■ **REQUIREMENT**
Return the material word for word. Do not include the pictures.

■ **DATA SECTION**
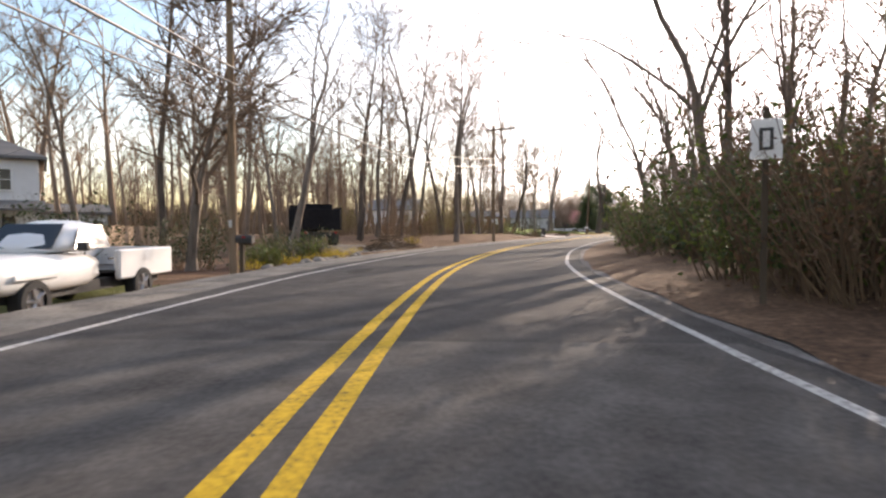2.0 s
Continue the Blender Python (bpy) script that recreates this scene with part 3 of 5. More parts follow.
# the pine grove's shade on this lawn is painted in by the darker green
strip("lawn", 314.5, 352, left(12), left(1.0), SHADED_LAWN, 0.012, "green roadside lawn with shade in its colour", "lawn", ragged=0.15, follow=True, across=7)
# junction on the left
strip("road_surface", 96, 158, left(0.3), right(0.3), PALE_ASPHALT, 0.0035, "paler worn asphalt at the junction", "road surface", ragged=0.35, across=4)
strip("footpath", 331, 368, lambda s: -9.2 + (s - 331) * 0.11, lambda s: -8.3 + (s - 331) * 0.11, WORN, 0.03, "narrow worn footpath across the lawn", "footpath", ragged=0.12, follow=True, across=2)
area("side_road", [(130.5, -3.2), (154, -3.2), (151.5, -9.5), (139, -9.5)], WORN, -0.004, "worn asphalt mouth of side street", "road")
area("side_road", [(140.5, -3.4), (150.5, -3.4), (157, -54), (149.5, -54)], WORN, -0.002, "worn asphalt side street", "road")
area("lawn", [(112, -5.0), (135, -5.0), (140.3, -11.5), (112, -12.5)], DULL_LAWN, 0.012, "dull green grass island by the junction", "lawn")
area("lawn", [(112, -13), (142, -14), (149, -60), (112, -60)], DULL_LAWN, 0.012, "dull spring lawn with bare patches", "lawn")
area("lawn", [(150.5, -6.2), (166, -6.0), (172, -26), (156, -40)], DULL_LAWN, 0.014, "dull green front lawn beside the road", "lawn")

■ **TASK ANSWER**
2.0 s
Continue the Blender Python (bpy) script that recreates this scene with part 3 of 5. More parts follow.
# the pine grove's shade on this lawn is painted in by the darker green
strip("lawn", 314.5, 352, left(12), left(1.0), SHADED_LAWN, 0.012, "green roadside lawn with shade in its colour", "lawn", ragged=0.15, follow=True, across=7)
# junction on the left
strip("road_surface", 96, 158, left(0.3), right(0.3), PALE_ASPHALT, 0.0035, "paler worn asphalt at the junction", "road surface", ragged=0.35, across=4)
strip("footpath", 331, 368, lambda s: -9.2 + (s - 331) * 0.11, lambda s: -8.3 + (s - 331) * 0.11, WORN, 0.03, "narrow worn footpath across the lawn", "footpath", ragged=0.12, follow=True, across=2)
area("side_road", [(130.5, -3.2), (154, -3.2), (151.5, -9.5), (139, -9.5)], WORN, -0.004, "worn asphalt mouth of side street", "road")
area("side_road", [(140.5, -3.4), (150.5, -3.4), (157, -54), (149.5, -54)], WORN, -0.002, "worn asphalt side street", "road")
area("lawn", [(112, -5.0), (135, -5.0), (140.3, -11.5), (112, -12.5)], DULL_LAWN, 0.012, "dull green grass island by the junction", "lawn")
area("lawn", [(112, -13), (142, -14), (149, -60), (112, -60)], DULL_LAWN, 0.012, "dull spring lawn with bare patches", "lawn")
area("lawn", [(150.5, -6.2), (166, -6.0), (172, -26), (156, -40)], DULL_LAWN, 0.014, "dull green front lawn beside the road", "lawn")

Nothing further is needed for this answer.